Most typical fantasy dragons are huge, powerful things. Discworld is hilarious for essentially making them this but reptillian:
They also explode and die when they are upset/frightened. Which is uhhh... a lot of the time. Fucking pathetic beasts
Paul Kidby’s art of them is amazing
Pratchett is one of my two favorite authors of all time. I practically spent my teenage years with him and also with spec evo stuff, often about dragons. So I really love what he did there. Fire as a natural weapon would require some pretty drastic adaptions for an animal.
What always struck me as weird, though, is how he decided that dragons, of all classic mythical creatures probably the one with the most spec evo attached to it, are just to unrealistic to play them straight in his fantasy world that also has luggage that runs around on dozens of little feet and has a will of its own, wizards and witches as basically normal jobs and a turtle and four elephants the size of planets.
It's not just Pratchett. There's also this scene in Hellboy: The Nature of the Beast, where Hellboy, a demon from hell who has fought cyborg nazis, witches, gods, ghosts, fairies and eldritch abominations, when he is told he has to fight a dragon, initially doesn't believe that dragons existed. This is, as far as I know, the only time when Hellboy doubts the existence of something supernatural.
What is it about dragons that makes Fantasy authors go: "This is far more unrealistic than all those other fantasy tropes"? And why is it the same kind of mythical creature that gets (often pseudoscientific) natural explanations from not only spec evo fans but also cryptozoologists and creationists far more often than any other kind of mythical creature (except for modern ones like cryptids or aliens)?
Time has notably worn away the Dragon's prestige.
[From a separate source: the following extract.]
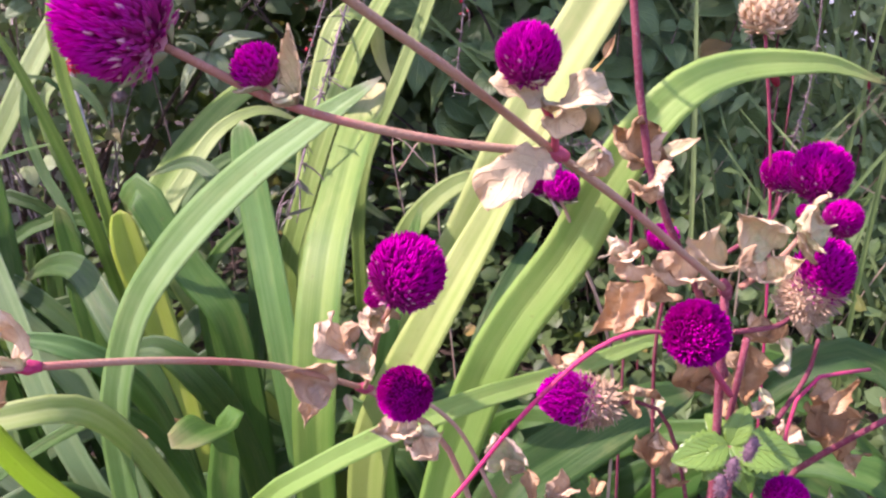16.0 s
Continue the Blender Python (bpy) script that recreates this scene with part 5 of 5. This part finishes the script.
GU = head(leaning, "round", (0.104, 0.118, 0.527), (0.0, -0.2, 1), 0.66, 1.0, "dry")
stem(leaning, [N3, (0.112, 0.134, 0.507), GU], 0.0015, 0.0012, STEM_BRIGHT)
node_swelling(leaning, N3, (-1, -0.3, 0.4), 0.0027, STEM_BRIGHT)
node_swelling(leaning, N4, (-0.4, -0.3, 1), 0.0031, STEM_RED)
dry_leaf(leaning, (0.046, 0.115, 0.517), (0.12, -0.1, 1), 0.022, 9, "cream", (-0.4, -0.8, 0.3))
dry_leaf(leaning, (0.046, 0.115, 0.517), (-0.7, -0.5, -0.2), 0.016, 4, "fade")
rolled_leaf(leaning, [(0.1117, 0.1280, 0.5121), (0.1130, 0.1180, 0.5163), (0.1172, 0.1120, 0.5190), (0.1234, 0.1160, 0.5195)], 0.0098, "cream", 11, blunt=0.9, tip=0.22, base=0.4, face=(0.1, -0.8, 0.5))
rolled_leaf(leaning, [(0.1118, 0.1300, 0.5103), (0.1144, 0.1200, 0.5112), (0.1191, 0.1160, 0.5126)], 0.0095, "cream", 12, blunt=0.8, face=(0.1, -0.9, 0.2))
rolled_leaf(leaning, [(0.1098, 0.1280, 0.5136), (0.1048, 0.1200, 0.5178), (0.0995, 0.1180, 0.5209), (0.0954, 0.1220, 0.5226)], 0.0085, "cream", 13, blunt=0.8, face=(-0.1, -0.8, 0.5))
rolled_leaf(leaning, [(0.1114, 0.1380, 0.4970), (0.1041, 0.1240, 0.4976), (0.0968, 0.1180, 0.4952), (0.0914, 0.1220, 0.4900)], 0.0120, "cream", 14, blunt=0.95, tip=0.25, base=0.55, fold=0.3, face=(-0.2, -0.9, 0.3))
dry_leaf(leaning, (0.12, 0.145, 0.494), (0.5, -0.3, -0.3), 0.018, 5, "fade")

# ---- front globe amaranth with a long level stem ----
front = thing("globe_amaranth", (0.10, 0.26, 0), "globe amaranth sprawling on a long level stem", "flower", "globe amaranths")
NP, P5 = (0.038, 0.251, 0.362), (-0.060, 0.152, 0.425)
F1 = head(front, "tall", (-0.170, 0.122, 0.427), (-1, -0.05, 0.05), 1.32, 0.78)
F2 = head(front, "round", (-0.089, 0.083, 0.461), (-0.6, -0.7, 0.25), 1.02)
stem(front, [(0.12, 0.30, 0.0), (0.10, 0.29, 0.2), (0.072, 0.268, 0.325), NP], 0.0022, 0.0020, STEM_PINK)
stem(front, [NP, (0.005, 0.218, 0.391), (-0.03, 0.180, 0.413), P5], 0.0018, 0.0017, STEM_PINK)
stem(front, [P5, (-0.095, 0.140, 0.425), (-0.13, 0.130, 0.425), F1], 0.0014, 0.0013, STEM_PINK)
stem(front, [P5, (-0.072, 0.128, 0.434), (-0.080, 0.105, 0.447), F2], 0.0014, 0.0013, STEM_PALE)
node_swelling(front, NP, (-1, -0.8, 0.6), 0.0030, STEM_BRIGHT)
node_swelling(front, P5, (-1, -0.5, 0.2), 0.0028, STEM_BRIGHT)
FS = head(front, "round", (0.061, 0.212, 0.381), (-0.25, -0.9, 0.4), 0.95)
FC = head(front, "round", (0.068, 0.157, 0.455), (0.4, -0.25, 0.9), 1.02, 1.0, "dry")
FR = head(front, "small", (0.056, 0.172, 0.441), (-0.4, -0.5, 0.7), 0.48, 1.0, "dry")
stem(front, [NP, (0.045, 0.222, 0.385), (0.052, 0.195, 0.413), (0.058, 0.172, 0.432), FC], 0.0014, 0.0011, STEM_PINK)
stem(front, [(0.058, 0.172, 0.432), FR], 0.0011, 0.0010, STEM_PALE)
stem(front, [(0.10, 0.28, 0.28), (0.082, 0.25, 0.34), FS], 0.0014, 0.0012, STEM_PALE)
rolled_leaf(front, [(-0.0613, 0.1500, 0.4272), (-0.0578, 0.1480, 0.4345), (-0.0578, 0.1450, 0.4430), (-0.0602, 0.1400, 0.4468), (-0.0624, 0.1350, 0.4455), (-0.0630, 0.1330, 0.4422), (-0.0620, 0.1335, 0.4400)], 0.0094, "pink", 3, base=0.45, fold=0.35, face=(-0.2, -0.9, 0.2))
rolled_leaf(front, [(-0.0605, 0.1500, 0.4265), (-0.0625, 0.1460, 0.4300), (-0.0640, 0.1440, 0.4335)], 0.0050, "cream", 5)
dry_leaf(front, (-0.069, 0.152, 0.420), (-0.30, -0.31, -0.90), 0.022, 3, "tan")
dry_leaf(front, (-0.088, 0.100, 0.446), (0.5, -0.1, 0.7), 0.015, 2, "cream")
dry_leaf(front, (-0.091, 0.090, 0.457), (0.9, 0.3, 0.1), 0.009, 4, "fade")
dry_leaf(front, (-0.084, 0.100, 0.453), (0.5, -0.4, -0.2), 0.011, 3, "fade")
dry_leaf(front, (0.026, 0.238, 0.369), (-0.80, -0.33, 0.50), 0.034, 6, "pink", (0, -0.85, 0.5))
dry_leaf(front, (0.019, 0.236, 0.372), (-0.22, -0.66, -0.72), 0.020, 2, "pink", (0, -0.9, 0.3))
dry_leaf(front, (0.031, 0.240, 0.365), (0.31, -0.73, -0.61), 0.012, 9, "cream")
dry_leaf(front, (0.041, 0.200, 0.409), (-0.82, -0.57, -0.05), 0.032, 3, "pink")
dry_leaf(front, (0.041, 0.200, 0.410), (-0.30, -0.46, 0.84), 0.022, 0, "pink")
dry_leaf(front, (0.044, 0.198, 0.407), (0.52, -0.75, -0.41), 0.021, 6, "cream", (0, -0.9, 0.4))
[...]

We believe in the lion as reality and symbol; we believe in the Minotaur as symbol but no longer as reality. The Dragon is perhaps the best known but also the least fortunate of fantastic animals. It seems childish to us and usually spoils the stories in which it appears. It is worth remembering, however, that we are dealing with a modern prejudice, due perhaps to a surfeit of Dragons in fairy tales.